A city learns about ageing
An entire city is learning how to deal will people suffering from dementia: Arnsberg is a small, normal city in Germany that has been adjusting to demographic change in a special way for around 20 years. The citizens are voluntarily caring for sufferers of dementia, training for taxi drivers and sales assistants is being offered, there are programmes for sufferers and their carers, programmes stretching across all generations and much more.
European prize “Living Well with Dementia”
The demographic change of society becoming order is a process that poses new challenges, particularly to the local community and neighbourhood. People with limited mobility are dependent on this social environment, on other people and institutions that understand, support and help them. Examples from voluntary work show that professionally organised support can bring about many positive achievements. This particularly applies to people who suffer from dementia. Since the mid 90s, Arnsberg in Germany has been particularly active in including elderly people in the development of the city, to provide them with specific (learning) programmes and to provide appropriate continuing education to the citizens. This commitment led to the development of the model project “Lern-Werkstadt” Demenz (“Learning workshop” Dementia). The project also received the European prize “Living Well with Dementia in the Community – European Foundations Initiative on Dementia (EFID)”.

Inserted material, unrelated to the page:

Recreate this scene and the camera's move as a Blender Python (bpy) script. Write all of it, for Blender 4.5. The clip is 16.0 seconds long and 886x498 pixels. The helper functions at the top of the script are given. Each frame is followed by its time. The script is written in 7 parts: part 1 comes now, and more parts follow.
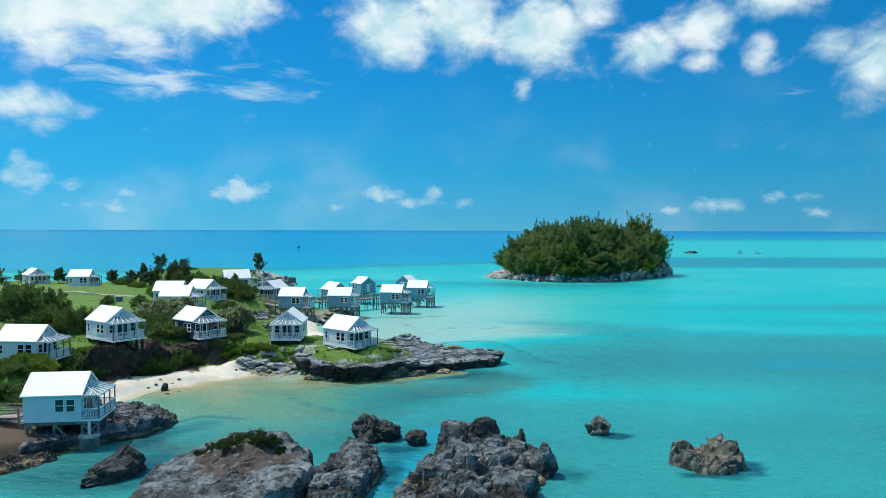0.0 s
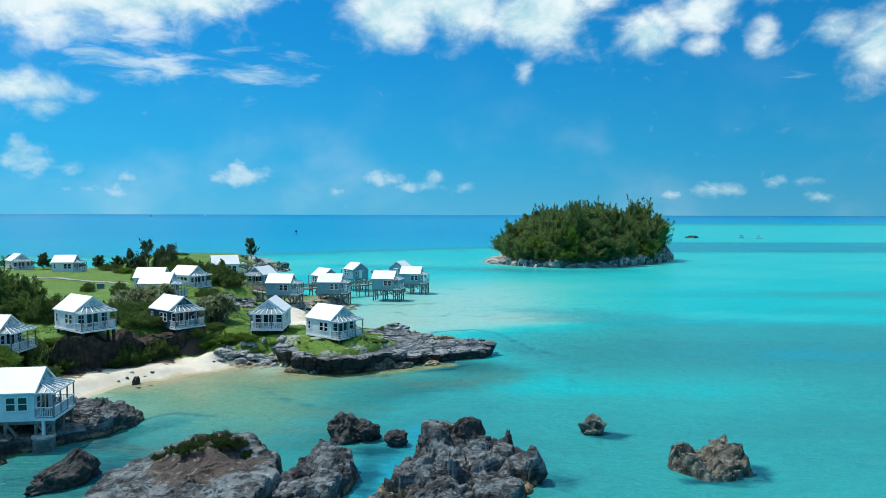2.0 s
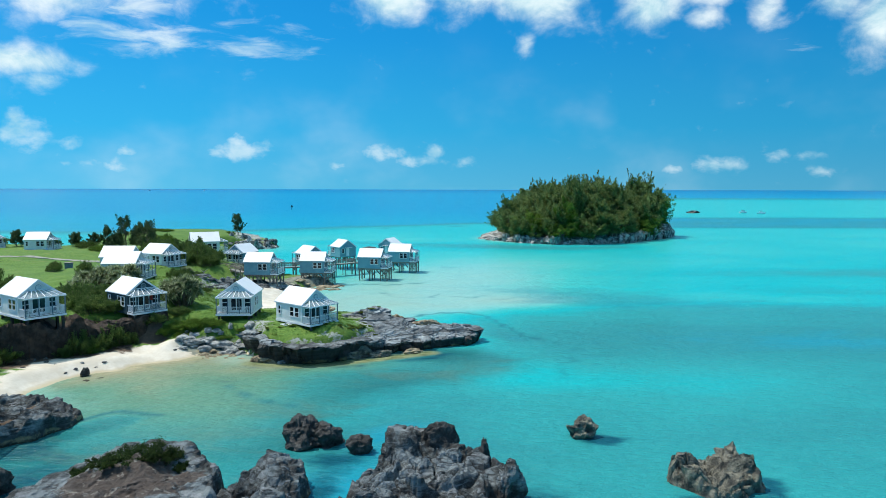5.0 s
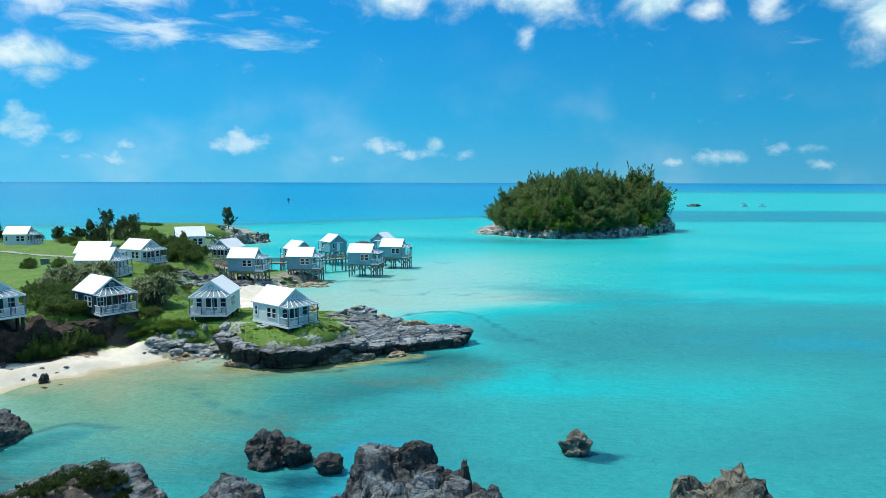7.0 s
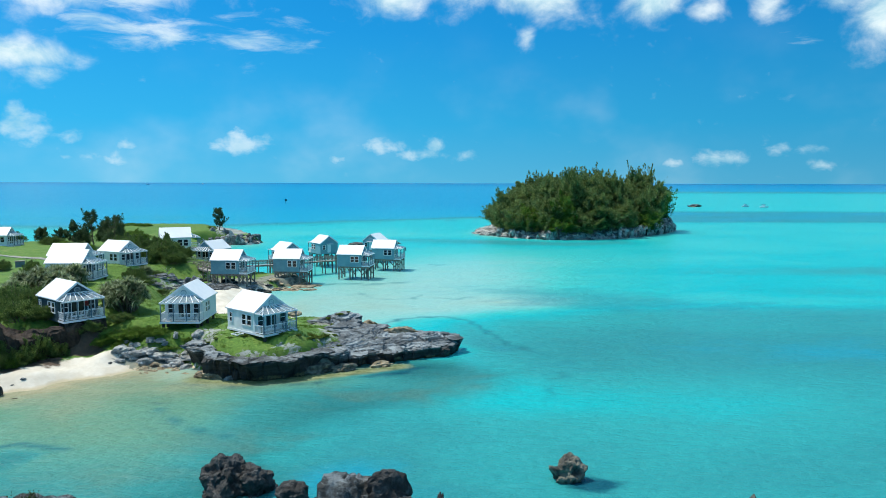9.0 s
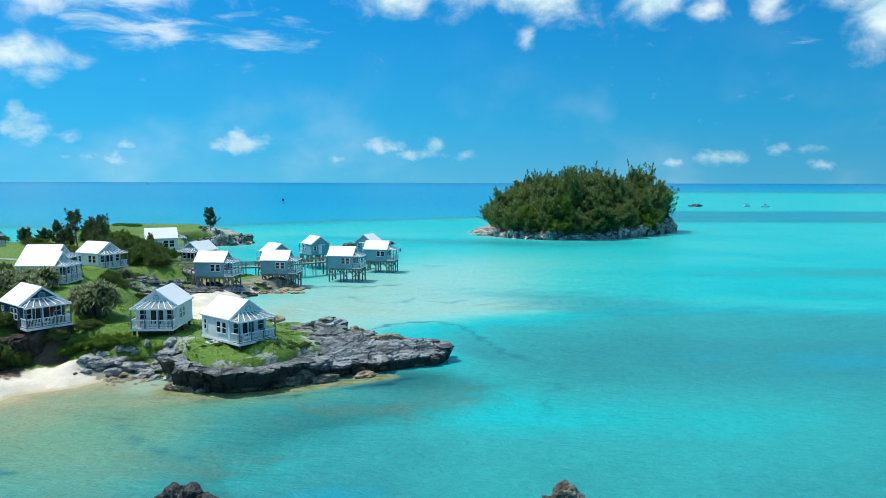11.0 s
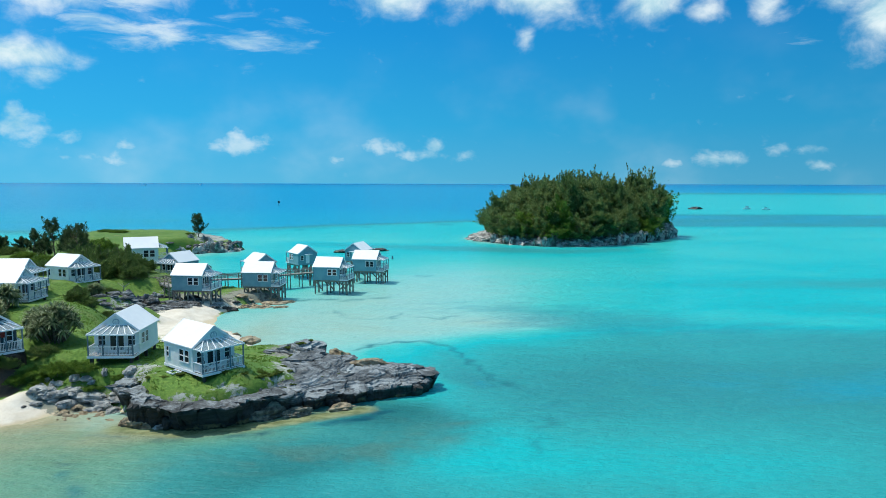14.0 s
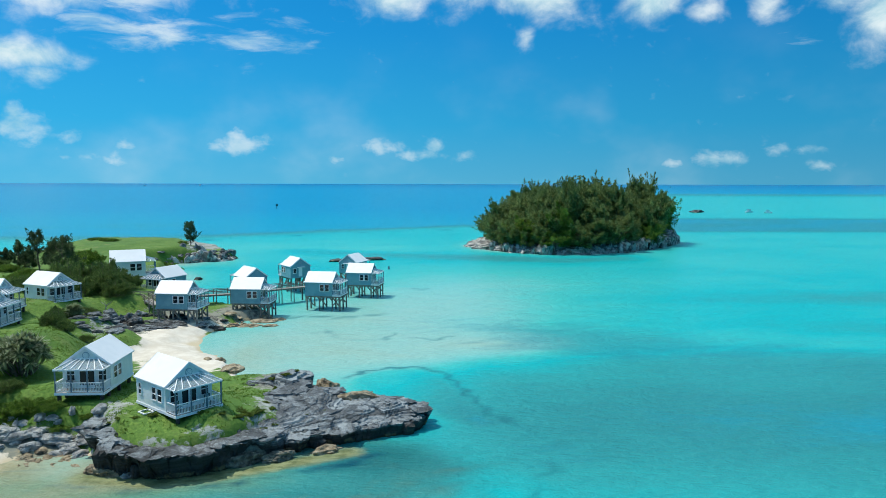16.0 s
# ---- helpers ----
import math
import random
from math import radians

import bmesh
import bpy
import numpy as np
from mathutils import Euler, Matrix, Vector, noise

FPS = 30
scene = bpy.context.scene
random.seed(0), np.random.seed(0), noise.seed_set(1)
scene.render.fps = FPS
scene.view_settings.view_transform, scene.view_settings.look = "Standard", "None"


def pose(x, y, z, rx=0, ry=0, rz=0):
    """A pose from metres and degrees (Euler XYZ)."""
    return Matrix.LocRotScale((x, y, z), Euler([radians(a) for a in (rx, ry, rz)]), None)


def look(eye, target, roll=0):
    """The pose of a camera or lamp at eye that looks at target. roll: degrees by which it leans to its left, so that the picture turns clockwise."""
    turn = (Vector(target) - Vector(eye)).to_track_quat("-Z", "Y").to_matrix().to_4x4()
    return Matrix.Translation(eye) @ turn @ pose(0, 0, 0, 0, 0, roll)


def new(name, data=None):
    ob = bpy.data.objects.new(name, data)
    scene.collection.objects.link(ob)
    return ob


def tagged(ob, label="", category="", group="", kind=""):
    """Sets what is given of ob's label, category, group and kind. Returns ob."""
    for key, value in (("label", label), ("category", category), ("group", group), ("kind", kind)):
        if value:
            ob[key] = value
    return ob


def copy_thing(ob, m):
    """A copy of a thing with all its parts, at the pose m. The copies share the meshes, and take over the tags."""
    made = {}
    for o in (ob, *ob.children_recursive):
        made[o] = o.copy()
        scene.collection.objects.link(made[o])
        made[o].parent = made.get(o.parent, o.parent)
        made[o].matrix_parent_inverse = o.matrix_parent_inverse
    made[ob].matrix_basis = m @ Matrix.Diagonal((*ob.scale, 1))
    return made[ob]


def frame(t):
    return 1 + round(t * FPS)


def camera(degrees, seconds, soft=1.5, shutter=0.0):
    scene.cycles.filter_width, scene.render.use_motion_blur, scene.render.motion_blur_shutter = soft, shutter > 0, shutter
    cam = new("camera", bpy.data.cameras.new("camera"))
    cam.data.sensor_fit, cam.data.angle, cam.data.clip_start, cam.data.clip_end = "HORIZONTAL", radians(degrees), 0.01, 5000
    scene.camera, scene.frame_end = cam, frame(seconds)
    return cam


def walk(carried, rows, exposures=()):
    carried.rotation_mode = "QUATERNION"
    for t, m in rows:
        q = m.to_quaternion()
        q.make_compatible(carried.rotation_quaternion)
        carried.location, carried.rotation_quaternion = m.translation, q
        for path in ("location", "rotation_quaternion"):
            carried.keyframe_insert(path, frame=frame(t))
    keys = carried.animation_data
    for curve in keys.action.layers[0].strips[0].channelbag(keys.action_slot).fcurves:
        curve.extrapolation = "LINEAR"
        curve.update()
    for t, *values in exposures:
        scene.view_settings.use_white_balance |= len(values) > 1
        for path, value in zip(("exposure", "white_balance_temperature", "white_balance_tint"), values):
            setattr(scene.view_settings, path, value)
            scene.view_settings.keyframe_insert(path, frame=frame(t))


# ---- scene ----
cam = camera(65.3, 16.0, soft=0.5)
PATH = [
    (0, (0.103, -1.076, 21.845), (0.088, 0.923, 21.783), 0.13),
    (0.5, (0.554, 0.199, 21.840), (0.539, 2.198, 21.768), 0.13),
    (1, (0.990, 1.521, 21.847), (0.974, 3.519, 21.763), 0.13),
    (1.5, (1.410, 2.884, 21.855), (1.393, 4.882, 21.760), 0.13),
    (2, (1.817, 4.261, 21.852), (1.800, 6.258, 21.745), 0.13),
    (2.5, (2.221, 5.649, 21.837), (2.203, 7.645, 21.718), 0.13),
    (3, (2.631, 7.050, 21.814), (2.613, 9.046, 21.684), 0.13),
    (3.5, (3.045, 8.447, 21.799), (3.027, 10.441, 21.655), 0.13),
    (4, (3.461, 9.829, 21.808), (3.442, 11.823, 21.653), 0.13),
    (4.5, (3.875, 11.198, 21.845), (3.857, 13.191, 21.677), 0.13),
    (5, (4.285, 12.558, 21.895), (4.267, 14.550, 21.715), 0.13),
    (7.5, (6.266, 19.579, 21.805), (6.248, 21.569, 21.605), 0.13),
    (8, (6.650, 21.057, 21.665), (6.632, 23.048, 21.467), 0.13),
    (8.5, (7.033, 22.377, 21.588), (7.014, 24.367, 21.390), 0.13),
    (9, (7.414, 23.550, 21.565), (7.395, 25.540, 21.367), 0.13),
    (11.5, (8.938, 29.815, 21.357), (8.919, 31.805, 21.158), 0.13),
    (12, (9.290, 30.777, 21.365), (9.272, 32.767, 21.167), 0.13),
    (12.5, (9.597, 31.776, 21.478), (9.578, 33.766, 21.281), 0.13),
    (13, (9.839, 32.825, 21.773), (9.821, 34.815, 21.576), 0.13),
    (13.5, (10.039, 33.903, 22.244), (10.021, 35.894, 22.047), 0.13),
    (14, (10.221, 34.997, 22.822), (10.204, 36.987, 22.625), 0.13),
    (14.5, (10.395, 36.154, 23.438), (10.378, 38.144, 23.241), 0.13),
    (15, (10.568, 37.414, 24.046), (10.551, 39.404, 23.850), 0.13),
    (15.5, (10.721, 38.778, 24.614), (10.704, 40.768, 24.416), 0.13),
    (16, (10.829, 40.215, 25.137), (10.812, 42.205, 24.940), 0.13),
]
walk(cam, [(t, look(eye, target, roll)) for t, eye, target, roll in PATH],
     exposures=((0, 0.0), (2, 0.03), (5, 0.11), (8, 0.13), (12, 0.11), (14, 0.03), (16, -0.03)))

# ---- world, sun and exposure ----
SUN_DIR = Vector((-0.50, 0.16, 1.0)).normalized()
world = bpy.data.worlds.new("sky")
scene.world = world
world.use_nodes = True
wt = world.node_tree
wt.nodes.clear()


class Nodes:
    """A short way to write node trees."""

    def __init__(self, tree):
        self.tree = tree

    def add(self, kind):
        return self.tree.nodes.new(kind)

    def put(self, socket, value):
        if isinstance(value, bpy.types.NodeSocket):
            self.tree.links.new(value, socket)
        elif value is not None:
            socket.default_value = value

    def math(self, op, a, b=None, c=None, clamp=False):
        n = self.add("ShaderNodeMath")
        n.operation, n.use_clamp = op, clamp
        for socket, value in zip(n.inputs, (a, b, c)):
            self.put(socket, value)
        return n.outputs[0]

    def vec(self, op, a, b=None):
        n = self.add("ShaderNodeVectorMath")
        n.operation = op
        self.put(n.inputs[0], a)
        self.put(n.inputs[1], b)
        return n.outputs["Value"] if op in ("LENGTH", "DOT_PRODUCT") else n.outputs["Vector"]

    def mix(self, fac, a, b, blend="MIX"):
        n = self.add("ShaderNodeMix")
        n.data_type, n.blend_type = "RGBA", blend
        self.put(n.inputs[0], fac)
        self.put(n.inputs[6], a)
        self.put(n.inputs[7], b)
        return n.outputs[2]

    def noise(self, vector, scale, detail=4.0, rough=0.55, distort=0.0):
        n = self.add("ShaderNodeTexNoise")
        self.put(n.inputs["Vector"], vector)
        n.inputs["Scale"].default_value = scale
        n.inputs["Detail"].default_value = detail
        n.inputs["Roughness"].default_value = rough
        n.inputs["Distortion"].default_value = distort
        return n.outputs[0]

    def add_noise(self, vector, scale):
        n = self.add("ShaderNodeTexNoise")
        self.put(n.inputs["Vector"], vector)
        n.inputs["Scale"].default_value = scale
        return n.outputs[1]

    def step(self, value, lo, hi, a=0.0, b=1.0):
        n = self.add("ShaderNodeMapRange")
        n.interpolation_type = "SMOOTHSTEP"
        for socket, v in zip(n.inputs, (value, lo, hi, a, b)):
            self.put(socket, v)
        return n.outputs[0]

    def ramp(self, fac, stops, interp="LINEAR"):
        n = self.add("ShaderNodeValToRGB")
        n.color_ramp.interpolation = interp
        el = n.color_ramp.elements
        while len(el) < len(stops):
            el.new(0.5)
        for e, (at, col) in zip(el, stops):
            e.position, e.color = at, (*col, 1)
        self.put(n.inputs[0], fac)
        return n.outputs[0]

    def attr(self, name):
        n = self.add("ShaderNodeAttribute")
        n.attribute_name = name
        return n.outputs["Fac"]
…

The sales assistants sit patiently in the training room: What do you do if a customer leaves the bakery without paying and clearly suffers from dementia? This type of training is to teach as many people in the city as possible who may come into contact with people with dementia how to deal with them. Bus and taxi drivers have been given training as well as bank and administrative employees.
Academy 6 to 99
In Arnsberg 50 projects have been developed with around 600 volunteers. This also includes the “Academy 6 to 99” which resulted from the cooperation between the local technical college and the specialist department »Future of Ageing« of the city of Arnsberg. This may seem unthinkable in other places – an institution responsible for the initial training of young people organising and running a cross-generational education programme. The younger generation benefit from the experiences of the older generation and the young people contribute theatre outings and games afternoons for seniors.
Many ideas from the citizens themselves or the specialist department “Future of Ageing” have been implemented since this concept was developed in the 90s. This includes, for example, elderly-friendly shopping concepts, a special senior ticket for buses and trains, a conductor for seniors in buses, exhibitions, cross-generational projects and campaigns, an active senior advisory board and much more.
What are especially important are the many programmes that directly address the people with dementia and their families through voluntary work, guidance offers, music or painting programmes or cross-generational programmes. However, it is striking that adult education also plays a significant role, from training multipliers in pedagogy and explaining dementia to children to the continuing education course “Telling fairy tales to people with dementia”.
Handbook ensures distribution
Many ideas and support material have been summarised in a handbook for communities. This is intended to encourage other communities to follow the same path, which, according to Arnsberg’s Mayor Hans-Josef Vogel, should lead to a “caring community in the city of long life”.